--- start Provided data ---
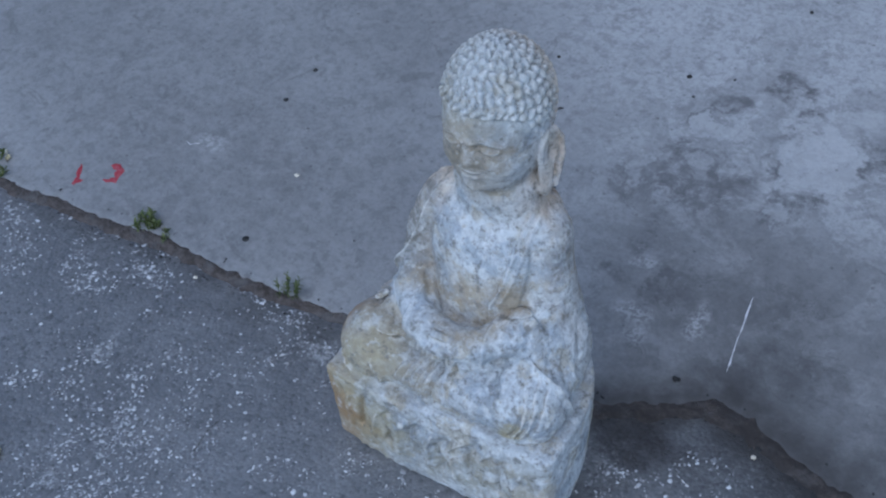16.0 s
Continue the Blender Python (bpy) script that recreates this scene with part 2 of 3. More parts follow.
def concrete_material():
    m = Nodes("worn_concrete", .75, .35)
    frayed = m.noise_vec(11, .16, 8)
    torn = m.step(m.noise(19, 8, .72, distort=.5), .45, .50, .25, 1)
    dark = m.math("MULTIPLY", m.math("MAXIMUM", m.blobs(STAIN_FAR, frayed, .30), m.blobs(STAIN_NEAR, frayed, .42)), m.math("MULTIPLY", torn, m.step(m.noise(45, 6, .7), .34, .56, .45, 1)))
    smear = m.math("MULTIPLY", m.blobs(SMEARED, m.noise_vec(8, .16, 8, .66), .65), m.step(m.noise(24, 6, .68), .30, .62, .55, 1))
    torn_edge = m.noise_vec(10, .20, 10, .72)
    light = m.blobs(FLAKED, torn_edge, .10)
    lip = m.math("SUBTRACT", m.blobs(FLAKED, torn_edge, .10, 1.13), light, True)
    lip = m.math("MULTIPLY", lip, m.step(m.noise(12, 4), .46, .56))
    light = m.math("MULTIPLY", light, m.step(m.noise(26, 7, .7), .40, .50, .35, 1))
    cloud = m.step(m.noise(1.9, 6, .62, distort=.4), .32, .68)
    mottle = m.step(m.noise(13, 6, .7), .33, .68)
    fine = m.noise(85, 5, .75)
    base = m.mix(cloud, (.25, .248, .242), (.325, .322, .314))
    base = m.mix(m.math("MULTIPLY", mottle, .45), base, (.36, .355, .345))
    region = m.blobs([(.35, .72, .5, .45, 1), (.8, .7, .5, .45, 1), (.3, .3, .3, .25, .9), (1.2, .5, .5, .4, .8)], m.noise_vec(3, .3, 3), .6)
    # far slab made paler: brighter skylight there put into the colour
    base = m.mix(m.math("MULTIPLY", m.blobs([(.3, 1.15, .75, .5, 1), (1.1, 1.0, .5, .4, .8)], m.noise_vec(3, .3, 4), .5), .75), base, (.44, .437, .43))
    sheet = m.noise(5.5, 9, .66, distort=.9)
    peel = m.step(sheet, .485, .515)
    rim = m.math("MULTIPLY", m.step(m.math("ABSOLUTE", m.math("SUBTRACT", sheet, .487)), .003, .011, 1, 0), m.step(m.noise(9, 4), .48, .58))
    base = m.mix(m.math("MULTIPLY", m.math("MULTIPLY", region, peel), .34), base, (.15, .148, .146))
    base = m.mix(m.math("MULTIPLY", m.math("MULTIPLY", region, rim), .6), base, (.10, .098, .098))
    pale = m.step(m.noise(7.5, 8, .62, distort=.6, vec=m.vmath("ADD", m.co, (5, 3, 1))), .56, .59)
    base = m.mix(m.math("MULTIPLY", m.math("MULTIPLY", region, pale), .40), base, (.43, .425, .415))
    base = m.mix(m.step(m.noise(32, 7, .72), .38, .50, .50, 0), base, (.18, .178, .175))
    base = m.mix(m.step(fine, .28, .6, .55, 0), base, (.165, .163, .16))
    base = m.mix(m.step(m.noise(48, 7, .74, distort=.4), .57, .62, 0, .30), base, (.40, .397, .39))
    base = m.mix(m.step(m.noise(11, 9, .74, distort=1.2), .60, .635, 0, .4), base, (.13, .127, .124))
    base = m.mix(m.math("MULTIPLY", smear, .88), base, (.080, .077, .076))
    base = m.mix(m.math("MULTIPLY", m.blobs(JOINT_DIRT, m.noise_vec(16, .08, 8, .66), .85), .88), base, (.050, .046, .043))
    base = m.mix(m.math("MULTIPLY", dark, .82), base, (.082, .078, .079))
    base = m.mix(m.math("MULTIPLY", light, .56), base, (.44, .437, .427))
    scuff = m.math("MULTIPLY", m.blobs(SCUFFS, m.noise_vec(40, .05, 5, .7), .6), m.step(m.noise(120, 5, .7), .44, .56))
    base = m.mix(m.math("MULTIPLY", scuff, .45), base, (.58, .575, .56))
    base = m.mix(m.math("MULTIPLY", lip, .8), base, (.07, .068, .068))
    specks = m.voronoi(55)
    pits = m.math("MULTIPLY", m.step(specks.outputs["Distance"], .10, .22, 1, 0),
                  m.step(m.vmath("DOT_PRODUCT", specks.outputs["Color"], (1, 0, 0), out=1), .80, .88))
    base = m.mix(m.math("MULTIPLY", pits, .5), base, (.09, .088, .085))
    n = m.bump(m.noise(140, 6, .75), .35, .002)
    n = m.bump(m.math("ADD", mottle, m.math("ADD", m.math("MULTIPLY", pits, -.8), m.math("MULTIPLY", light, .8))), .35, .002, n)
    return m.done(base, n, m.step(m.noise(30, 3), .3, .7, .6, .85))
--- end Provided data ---
_Set exercise_
Print out the material word for word, omitting the pictures.

_Right answer_
16.0 s
Continue the Blender Python (bpy) script that recreates this scene with part 2 of 3. More parts follow.
def concrete_material():
    m = Nodes("worn_concrete", .75, .35)
    frayed = m.noise_vec(11, .16, 8)
    torn = m.step(m.noise(19, 8, .72, distort=.5), .45, .50, .25, 1)
    dark = m.math("MULTIPLY", m.math("MAXIMUM", m.blobs(STAIN_FAR, frayed, .30), m.blobs(STAIN_NEAR, frayed, .42)), m.math("MULTIPLY", torn, m.step(m.noise(45, 6, .7), .34, .56, .45, 1)))
    smear = m.math("MULTIPLY", m.blobs(SMEARED, m.noise_vec(8, .16, 8, .66), .65), m.step(m.noise(24, 6, .68), .30, .62, .55, 1))
    torn_edge = m.noise_vec(10, .20, 10, .72)
    light = m.blobs(FLAKED, torn_edge, .10)
    lip = m.math("SUBTRACT", m.blobs(FLAKED, torn_edge, .10, 1.13), light, True)
    lip = m.math("MULTIPLY", lip, m.step(m.noise(12, 4), .46, .56))
    light = m.math("MULTIPLY", light, m.step(m.noise(26, 7, .7), .40, .50, .35, 1))
    cloud = m.step(m.noise(1.9, 6, .62, distort=.4), .32, .68)
    mottle = m.step(m.noise(13, 6, .7), .33, .68)
    fine = m.noise(85, 5, .75)
    base = m.mix(cloud, (.25, .248, .242), (.325, .322, .314))
    base = m.mix(m.math("MULTIPLY", mottle, .45), base, (.36, .355, .345))
    region = m.blobs([(.35, .72, .5, .45, 1), (.8, .7, .5, .45, 1), (.3, .3, .3, .25, .9), (1.2, .5, .5, .4, .8)], m.noise_vec(3, .3, 3), .6)
    # far slab made paler: brighter skylight there put into the colour
    base = m.mix(m.math("MULTIPLY", m.blobs([(.3, 1.15, .75, .5, 1), (1.1, 1.0, .5, .4, .8)], m.noise_vec(3, .3, 4), .5), .75), base, (.44, .437, .43))
    sheet = m.noise(5.5, 9, .66, distort=.9)
    peel = m.step(sheet, .485, .515)
    rim = m.math("MULTIPLY", m.step(m.math("ABSOLUTE", m.math("SUBTRACT", sheet, .487)), .003, .011, 1, 0), m.step(m.noise(9, 4), .48, .58))
    base = m.mix(m.math("MULTIPLY", m.math("MULTIPLY", region, peel), .34), base, (.15, .148, .146))
    base = m.mix(m.math("MULTIPLY", m.math("MULTIPLY", region, rim), .6), base, (.10, .098, .098))
    pale = m.step(m.noise(7.5, 8, .62, distort=.6, vec=m.vmath("ADD", m.co, (5, 3, 1))), .56, .59)
    base = m.mix(m.math("MULTIPLY", m.math("MULTIPLY", region, pale), .40), base, (.43, .425, .415))
    base = m.mix(m.step(m.noise(32, 7, .72), .38, .50, .50, 0), base, (.18, .178, .175))
    base = m.mix(m.step(fine, .28, .6, .55, 0), base, (.165, .163, .16))
    base = m.mix(m.step(m.noise(48, 7, .74, distort=.4), .57, .62, 0, .30), base, (.40, .397, .39))
    base = m.mix(m.step(m.noise(11, 9, .74, distort=1.2), .60, .635, 0, .4), base, (.13, .127, .124))
    base = m.mix(m.math("MULTIPLY", smear, .88), base, (.080, .077, .076))
    base = m.mix(m.math("MULTIPLY", m.blobs(JOINT_DIRT, m.noise_vec(16, .08, 8, .66), .85), .88), base, (.050, .046, .043))
    base = m.mix(m.math("MULTIPLY", dark, .82), base, (.082, .078, .079))
    base = m.mix(m.math("MULTIPLY", light, .56), base, (.44, .437, .427))
    scuff = m.math("MULTIPLY", m.blobs(SCUFFS, m.noise_vec(40, .05, 5, .7), .6), m.step(m.noise(120, 5, .7), .44, .56))
    base = m.mix(m.math("MULTIPLY", scuff, .45), base, (.58, .575, .56))
    base = m.mix(m.math("MULTIPLY", lip, .8), base, (.07, .068, .068))
    specks = m.voronoi(55)
    pits = m.math("MULTIPLY", m.step(specks.outputs["Distance"], .10, .22, 1, 0),
                  m.step(m.vmath("DOT_PRODUCT", specks.outputs["Color"], (1, 0, 0), out=1), .80, .88))
    base = m.mix(m.math("MULTIPLY", pits, .5), base, (.09, .088, .085))
    n = m.bump(m.noise(140, 6, .75), .35, .002)
    n = m.bump(m.math("ADD", mottle, m.math("ADD", m.math("MULTIPLY", pits, -.8), m.math("MULTIPLY", light, .8))), .35, .002, n)
    return m.done(base, n, m.step(m.noise(30, 3), .3, .7, .6, .85))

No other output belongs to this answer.